**What you will do**
Transcribe the listing below word for word.

-- START Provided material --

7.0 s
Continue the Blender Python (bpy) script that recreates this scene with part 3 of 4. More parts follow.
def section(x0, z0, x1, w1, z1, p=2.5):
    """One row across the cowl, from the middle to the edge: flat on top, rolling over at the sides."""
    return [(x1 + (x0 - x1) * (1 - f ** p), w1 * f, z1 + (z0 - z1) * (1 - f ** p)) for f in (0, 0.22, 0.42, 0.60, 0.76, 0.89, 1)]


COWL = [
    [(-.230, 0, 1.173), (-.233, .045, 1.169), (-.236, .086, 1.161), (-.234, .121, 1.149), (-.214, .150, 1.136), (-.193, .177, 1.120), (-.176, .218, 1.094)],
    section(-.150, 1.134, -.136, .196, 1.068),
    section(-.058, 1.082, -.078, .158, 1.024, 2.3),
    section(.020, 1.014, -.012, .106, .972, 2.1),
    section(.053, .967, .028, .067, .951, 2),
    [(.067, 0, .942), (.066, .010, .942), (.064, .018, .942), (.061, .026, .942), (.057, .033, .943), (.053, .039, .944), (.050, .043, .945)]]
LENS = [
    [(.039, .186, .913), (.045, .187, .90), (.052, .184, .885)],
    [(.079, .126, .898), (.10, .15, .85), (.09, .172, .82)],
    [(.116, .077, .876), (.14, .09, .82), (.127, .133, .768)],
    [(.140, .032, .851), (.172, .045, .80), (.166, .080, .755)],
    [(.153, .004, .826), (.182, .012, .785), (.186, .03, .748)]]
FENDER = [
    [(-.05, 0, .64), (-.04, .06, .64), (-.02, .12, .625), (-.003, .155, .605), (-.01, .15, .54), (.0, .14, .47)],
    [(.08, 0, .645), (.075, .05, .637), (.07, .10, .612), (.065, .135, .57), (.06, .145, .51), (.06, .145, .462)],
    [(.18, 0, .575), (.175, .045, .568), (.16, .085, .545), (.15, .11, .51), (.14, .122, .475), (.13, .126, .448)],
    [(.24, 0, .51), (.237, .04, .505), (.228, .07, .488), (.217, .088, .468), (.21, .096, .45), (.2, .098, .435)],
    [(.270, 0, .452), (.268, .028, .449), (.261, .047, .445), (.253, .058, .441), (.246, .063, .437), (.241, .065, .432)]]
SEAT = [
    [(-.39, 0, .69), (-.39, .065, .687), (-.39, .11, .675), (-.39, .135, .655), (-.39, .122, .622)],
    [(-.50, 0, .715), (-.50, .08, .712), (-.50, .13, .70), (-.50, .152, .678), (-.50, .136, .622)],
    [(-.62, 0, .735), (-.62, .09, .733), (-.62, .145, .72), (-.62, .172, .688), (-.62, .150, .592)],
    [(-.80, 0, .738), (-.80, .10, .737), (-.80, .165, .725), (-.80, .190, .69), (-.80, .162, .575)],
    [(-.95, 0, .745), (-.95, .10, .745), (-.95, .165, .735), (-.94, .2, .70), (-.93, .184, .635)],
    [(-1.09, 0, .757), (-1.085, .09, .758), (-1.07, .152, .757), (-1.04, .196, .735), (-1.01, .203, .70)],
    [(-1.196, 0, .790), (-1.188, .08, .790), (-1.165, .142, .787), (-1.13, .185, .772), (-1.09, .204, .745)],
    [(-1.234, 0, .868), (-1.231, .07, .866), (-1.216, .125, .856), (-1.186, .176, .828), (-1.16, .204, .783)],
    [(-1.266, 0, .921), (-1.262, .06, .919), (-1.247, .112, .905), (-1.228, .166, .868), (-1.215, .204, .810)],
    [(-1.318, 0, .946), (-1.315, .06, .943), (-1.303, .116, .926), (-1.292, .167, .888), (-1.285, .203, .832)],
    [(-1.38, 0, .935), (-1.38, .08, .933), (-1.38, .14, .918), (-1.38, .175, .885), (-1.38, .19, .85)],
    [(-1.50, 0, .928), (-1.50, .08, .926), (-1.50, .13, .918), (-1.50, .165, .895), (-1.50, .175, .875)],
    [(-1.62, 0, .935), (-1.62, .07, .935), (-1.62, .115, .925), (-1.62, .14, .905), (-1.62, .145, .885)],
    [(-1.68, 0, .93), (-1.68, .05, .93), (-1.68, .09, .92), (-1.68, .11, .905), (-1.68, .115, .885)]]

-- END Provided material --

**Output of the task**
7.0 s
Continue the Blender Python (bpy) script that recreates this scene with part 3 of 4. More parts follow.
def section(x0, z0, x1, w1, z1, p=2.5):
    """One row across the cowl, from the middle to the edge: flat on top, rolling over at the sides."""
    return [(x1 + (x0 - x1) * (1 - f ** p), w1 * f, z1 + (z0 - z1) * (1 - f ** p)) for f in (0, 0.22, 0.42, 0.60, 0.76, 0.89, 1)]


COWL = [
    [(-.230, 0, 1.173), (-.233, .045, 1.169), (-.236, .086, 1.161), (-.234, .121, 1.149), (-.214, .150, 1.136), (-.193, .177, 1.120), (-.176, .218, 1.094)],
    section(-.150, 1.134, -.136, .196, 1.068),
    section(-.058, 1.082, -.078, .158, 1.024, 2.3),
    section(.020, 1.014, -.012, .106, .972, 2.1),
    section(.053, .967, .028, .067, .951, 2),
    [(.067, 0, .942), (.066, .010, .942), (.064, .018, .942), (.061, .026, .942), (.057, .033, .943), (.053, .039, .944), (.050, .043, .945)]]
LENS = [
    [(.039, .186, .913), (.045, .187, .90), (.052, .184, .885)],
    [(.079, .126, .898), (.10, .15, .85), (.09, .172, .82)],
    [(.116, .077, .876), (.14, .09, .82), (.127, .133, .768)],
    [(.140, .032, .851), (.172, .045, .80), (.166, .080, .755)],
    [(.153, .004, .826), (.182, .012, .785), (.186, .03, .748)]]
FENDER = [
    [(-.05, 0, .64), (-.04, .06, .64), (-.02, .12, .625), (-.003, .155, .605), (-.01, .15, .54), (.0, .14, .47)],
    [(.08, 0, .645), (.075, .05, .637), (.07, .10, .612), (.065, .135, .57), (.06, .145, .51), (.06, .145, .462)],
    [(.18, 0, .575), (.175, .045, .568), (.16, .085, .545), (.15, .11, .51), (.14, .122, .475), (.13, .126, .448)],
    [(.24, 0, .51), (.237, .04, .505), (.228, .07, .488), (.217, .088, .468), (.21, .096, .45), (.2, .098, .435)],
    [(.270, 0, .452), (.268, .028, .449), (.261, .047, .445), (.253, .058, .441), (.246, .063, .437), (.241, .065, .432)]]
SEAT = [
    [(-.39, 0, .69), (-.39, .065, .687), (-.39, .11, .675), (-.39, .135, .655), (-.39, .122, .622)],
    [(-.50, 0, .715), (-.50, .08, .712), (-.50, .13, .70), (-.50, .152, .678), (-.50, .136, .622)],
    [(-.62, 0, .735), (-.62, .09, .733), (-.62, .145, .72), (-.62, .172, .688), (-.62, .150, .592)],
    [(-.80, 0, .738), (-.80, .10, .737), (-.80, .165, .725), (-.80, .190, .69), (-.80, .162, .575)],
    [(-.95, 0, .745), (-.95, .10, .745), (-.95, .165, .735), (-.94, .2, .70), (-.93, .184, .635)],
    [(-1.09, 0, .757), (-1.085, .09, .758), (-1.07, .152, .757), (-1.04, .196, .735), (-1.01, .203, .70)],
    [(-1.196, 0, .790), (-1.188, .08, .790), (-1.165, .142, .787), (-1.13, .185, .772), (-1.09, .204, .745)],
    [(-1.234, 0, .868), (-1.231, .07, .866), (-1.216, .125, .856), (-1.186, .176, .828), (-1.16, .204, .783)],
    [(-1.266, 0, .921), (-1.262, .06, .919), (-1.247, .112, .905), (-1.228, .166, .868), (-1.215, .204, .810)],
    [(-1.318, 0, .946), (-1.315, .06, .943), (-1.303, .116, .926), (-1.292, .167, .888), (-1.285, .203, .832)],
    [(-1.38, 0, .935), (-1.38, .08, .933), (-1.38, .14, .918), (-1.38, .175, .885), (-1.38, .19, .85)],
    [(-1.50, 0, .928), (-1.50, .08, .926), (-1.50, .13, .918), (-1.50, .165, .895), (-1.50, .175, .875)],
    [(-1.62, 0, .935), (-1.62, .07, .935), (-1.62, .115, .925), (-1.62, .14, .905), (-1.62, .145, .885)],
    [(-1.68, 0, .93), (-1.68, .05, .93), (-1.68, .09, .92), (-1.68, .11, .905), (-1.68, .115, .885)]]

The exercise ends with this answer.